Respectable people can think there is human-induced climate change. And that, on balance, it is a bad thing (likely more harmful the greater and the faster it is). And that it is worth considering whether, and if so, how, public policy might respond (Pyrmonter has engaged with several cats on this issue in discussion fora). Others – especially some around Catallaxy – take strongly contrary views.
What respectable people cannot do, if they wish to retain their respectability, is engage in dishonest argument, such as passing off opinion surveys derived from biased samples of the population as representative of it. Yet, again, this is what the ABC is doing with a sample taken from its ‘Australia Talks’ project undertaken last year.

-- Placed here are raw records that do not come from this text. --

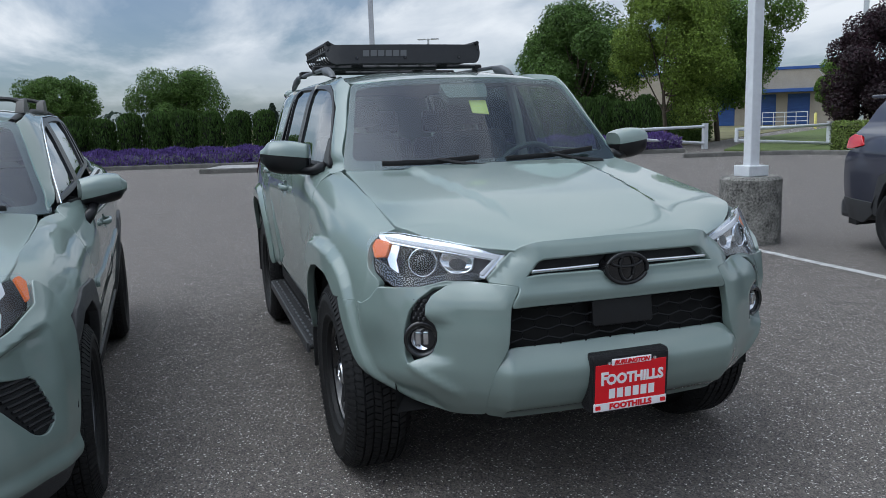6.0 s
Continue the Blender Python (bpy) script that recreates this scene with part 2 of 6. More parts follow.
def text_mesh(body, size, extrude=0.001, space=1.0, bold=0.0, shear=0.0):
    cu = bpy.data.curves.new("t", "FONT")
    cu.body, cu.size, cu.extrude, cu.align_x, cu.align_y = body, size, extrude, "CENTER", "CENTER"
    cu.space_character, cu.offset, cu.shear = space, bold, shear
    cu.resolution_u = 3
    ob = bpy.data.objects.new("t", cu)
    scene.collection.objects.link(ob)
    me = bpy.data.meshes.new_from_object(ob.evaluated_get(bpy.context.evaluated_depsgraph_get()))
    bpy.data.objects.remove(ob)
    me.materials.clear()
    return me

# ---- materials ----
def mat(name, color=(0.5, 0.5, 0.5), rough=0.5, metal=0.0, coat=0.0, spec=0.5, vary=0.0, scale=8.0, bump=0.0, bump_scale=60.0, island=0.0, trans=0.0, ior=1.45, emit=None, emit_gain=1.0, rough_vary=0.0, random_tint=0.0):
    m = bpy.data.materials.new(name)
    m.use_nodes = True
    nt = m.node_tree
    N, L = nt.nodes, nt.links
    b = N["Principled BSDF"]
    b.inputs["Base Color"].default_value = (*color, 1)
    b.inputs["Roughness"].default_value, b.inputs["Metallic"].default_value = rough, metal
    b.inputs["Coat Weight"].default_value, b.inputs["Coat Roughness"].default_value = coat, 0.02
    b.inputs["Specular IOR Level"].default_value, b.inputs["IOR"].default_value = spec, ior
    b.inputs["Transmission Weight"].default_value = trans
    if emit:
        b.inputs["Emission Color"].default_value, b.inputs["Emission Strength"].default_value = (*emit, 1), emit_gain
    tc = N.new("ShaderNodeTexCoord")
    if vary or rough_vary:
        a, c = N.new("ShaderNodeTexNoise"), N.new("ShaderNodeTexNoise")
        for n, s in ((a, scale), (c, scale * 7.3)):
            n.inputs["Scale"].default_value, n.inputs["Detail"].default_value = s, 6
            L.new(tc.outputs["Object"], n.inputs["Vector"])
        add = N.new("ShaderNodeMath")
        add.operation = "ADD"
        L.new(a.outputs[0], add.inputs[0]), L.new(c.outputs[0], add.inputs[1])
        rng = N.new("ShaderNodeMapRange")
        rng.inputs[1].default_value, rng.inputs[2].default_value = 0.7, 1.3
        rng.inputs[3].default_value, rng.inputs[4].default_value = 1 - vary, 1 + vary
        L.new(add.outputs[0], rng.inputs[0])
        mul = N.new("ShaderNodeVectorMath")
        mul.operation = "SCALE"
        mul.inputs[0].default_value = color
        L.new(rng.outputs[0], mul.inputs["Scale"])
        last = mul.outputs[0]
        if island or random_tint:
            src = N.new("ShaderNodeNewGeometry").outputs["Random Per Island"] if island else N.new("ShaderNodeObjectInfo").outputs["Random"]
            r2 = N.new("ShaderNodeMapRange")
            k = island or random_tint
            r2.inputs[3].default_value, r2.inputs[4].default_value = 1 - k, 1 + k
            L.new(src, r2.inputs[0])
            m2 = N.new("ShaderNodeVectorMath")
            m2.operation = "SCALE"
            L.new(last, m2.inputs[0]), L.new(r2.outputs[0], m2.inputs["Scale"])
            last = m2.outputs[0]
        L.new(last, b.inputs["Base Color"])
        if rough_vary:
            r3 = N.new("ShaderNodeMapRange")
            r3.inputs[1].default_value, r3.inputs[2].default_value = 0.7, 1.3
            r3.inputs[3].default_value, r3.inputs[4].default_value = max(rough - rough_vary, 0), rough + rough_vary
            L.new(add.outputs[0], r3.inputs[0]), L.new(r3.outputs[0], b.inputs["Roughness"])
    if bump:
        n = N.new("ShaderNodeTexNoise")
        n.inputs["Scale"].default_value, n.inputs["Detail"].default_value = bump_scale, 5
        L.new(tc.outputs["Object"], n.inputs["Vector"])
        bp = N.new("ShaderNodeBump")
        bp.inputs["Strength"].default_value, bp.inputs["Distance"].default_value = bump, 0.01
        L.new(n.outputs[0], bp.inputs["Height"]), L.new(bp.outputs[0], b.inputs["Normal"])
    return m


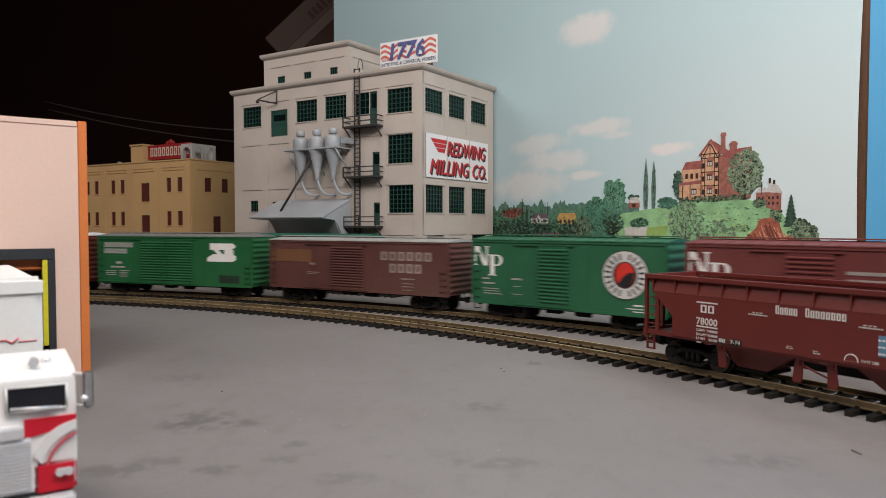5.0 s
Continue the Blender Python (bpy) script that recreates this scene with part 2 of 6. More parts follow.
# ---- the room and the layout table ----
def table_material():
    mt = bpy.data.materials.new("grey_painted_board")
    mt.use_nodes = True
    nt = mt.node_tree
    bs = nt.nodes["Principled BSDF"]
    co = nt.nodes.new("ShaderNodeTexCoord")

    def tex(scale, detail, lo, hi, sx=1.0):
        mp = nt.nodes.new("ShaderNodeMapping")
        mp.inputs["Scale"].default_value = (1, sx, 1)
        n = nt.nodes.new("ShaderNodeTexNoise")
        n.inputs["Scale"].default_value, n.inputs["Detail"].default_value = scale, detail
        r = nt.nodes.new("ShaderNodeMapRange")
        r.inputs["From Min"].default_value, r.inputs["From Max"].default_value = lo, hi
        nt.links.new(co.outputs["Object"], mp.inputs["Vector"])
        nt.links.new(mp.outputs["Vector"], n.inputs["Vector"])
        nt.links.new(n.outputs["Fac"], r.inputs["Value"])
        return r.outputs["Result"]

    def mix(a, b, fac, amount):
        mx = nt.nodes.new("ShaderNodeMix")
        mx.data_type = "RGBA"
        k = nt.nodes.new("ShaderNodeMath")
        k.operation = "MULTIPLY"
        nt.links.new(fac, k.inputs[0])
        k.inputs[1].default_value = amount
        nt.links.new(k.outputs["Value"], mx.inputs["Factor"])
        if isinstance(a, tuple):
            mx.inputs["A"].default_value = a
        else:
            nt.links.new(a, mx.inputs["A"])
        mx.inputs["B"].default_value = b
        return mx.outputs["Result"]

    c = mix((0.174, 0.160, 0.155, 1), (0.204, 0.189, 0.184, 1), tex(9, 4, 0.3, 0.7), 1.0)
    c = mix(c, (0.130, 0.124, 0.121, 1), tex(34, 4, 0.56, 0.78, 0.7), 0.34)
    c = mix(c, (0.125, 0.116, 0.110, 1), tex(130, 5, 0.52, 0.74, 0.6), 0.28)
    c = mix(c, (0.20, 0.192, 0.184, 1), tex(60, 5, 0.62, 0.75), 0.5)
    for x, y, w, d, k in ((-0.0805, 0.2345, 0.014, 0.0115, 0.62), (-0.066, 0.2310, 0.011, 0.004, 0.55), (-0.0890, 0.2285, 0.007, 0.004, 0.4), (-0.0865, 0.1855, 0.013, 0.005, 0.5), (-0.0770, 0.1925, 0.010, 0.004, 0.4),
                          (-0.0600, 0.1860, 0.009, 0.004, 0.5), (-0.0436, 0.2077, 0.005, 0.003, 0.5), (-0.0447, 0.1945, 0.007, 0.003, 0.4), (0.0425, 0.3304, 0.005, 0.003, 0.7), (0.0133, 0.2520, 0.013, 0.005, 0.4),
                          (0.0155, 0.1918, 0.020, 0.004, 0.35), (0.0860, 0.1930, 0.020, 0.005, 0.3), (-0.110, 0.300, 0.020, 0.008, 0.3), (-0.0250, 0.1800, 0.012, 0.004, 0.35)):
        mp = nt.nodes.new("ShaderNodeMapping")
        mp.vector_type = "TEXTURE"
        mp.inputs["Location"].default_value, mp.inputs["Scale"].default_value = (x, y, 0), (w, d * 1.6, 1)
        nt.links.new(co.outputs["Object"], mp.inputs["Vector"])
        gr = nt.nodes.new("ShaderNodeTexGradient")
        gr.gradient_type = "SPHERICAL"
        nt.links.new(mp.outputs["Vector"], gr.inputs["Vector"])
        ad = nt.nodes.new("ShaderNodeMath")
        ad.operation = "MULTIPLY"
        nt.links.new(gr.outputs["Fac"], ad.inputs[0])
        nt.links.new(tex(210, 5, 0.38, 0.60, 0.8), ad.inputs[1])
        rg = nt.nodes.new("ShaderNodeMapRange")
        rg.inputs["From Min"].default_value, rg.inputs["From Max"].default_value = 0.05, 0.45
        nt.links.new(ad.outputs["Value"], rg.inputs["Value"])
        c = mix(c, (0.062, 0.058, 0.057, 1), rg.outputs["Result"], k * 0.8)
    c = mix(c, (0.12, 0.115, 0.11, 1), tex(900, 2, 0.5, 0.8), 0.35)
    c = mix(c, (0.45, 0.44, 0.42, 1), tex(420, 2, 0.785, 0.82), 0.6)
    nt.links.new(c, bs.inputs["Base Color"])
    bs.inputs["Roughness"].default_value = 0.55
    bp = nt.nodes.new("ShaderNodeBump")
    bp.inputs["Strength"].default_value, bp.inputs["Distance"].default_value = 0.15, 0.0005
    nt.links.new(tex(250, 4, 0.2, 0.8), bp.inputs["Height"])
    nt.links.new(bp.outputs["Normal"], bs.inputs["Normal"])
    return mt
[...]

Recently the ABC told us, based on the Australia Talks data*, that most Australians are troubled (going so far as to say, ‘losing sleep’, though that is surely journalistic cliché) about climate change.
Cats will recall that Australia Talks involved a survey using a large sample (somewhere over 50,000 responses) of respondents to an earlier ABC data gathering exercise, Australia Votes. The promoters of the project say they have weighted the responses by various social characteristics so that it can fairly represent the entire population. What they can’t do however is exclude the inevitable bias involved in selecting their data from that subset of the population that is motivated to interact with the ABC.
While the survey can find respondents who are coalition, PHON or LDP voters who interact with the ABC (including Pyrmonter), extrapolating from those sub-sets of the population assumes that those who interact with the ABC are representative of the population. Such an assumption is quickly contradicted by consideration of the ABC’s media channels: left-leaning youth radio networks (the ‘J’ brand); generally older, upper middle class listeners to western art music (ABC FM) (though, presumably biased against those who now use more modern platforms like Spotify or Apple Music); middle class listeners to the ABC metropolitan stations; the mostly left leaning listenership of RN; and that small share of the population that continues to watch ABC television, now almost shorn of its once staple feed of BBC dramas and documentaries.
Australia Talks tells us something interesting. It tells us what those who interact with the ABC (and who, generally, are that part of the population likely to resist changes to it) think. What it doesn’t tell us is what the national population thinks. The ABC should stop pretending it does. And those in a position to inquire about the ABC’s conduct – its staff, its management, its Board and their paymasters – should be asking why it continues to do it.
* The ABC also refers in passing to a survey undertaken by the Australia Institute. Cats are referred to the writings of Kevin Bonham, Anthony Wells and Nate Silver about the usefulness (or not) of campaign polling.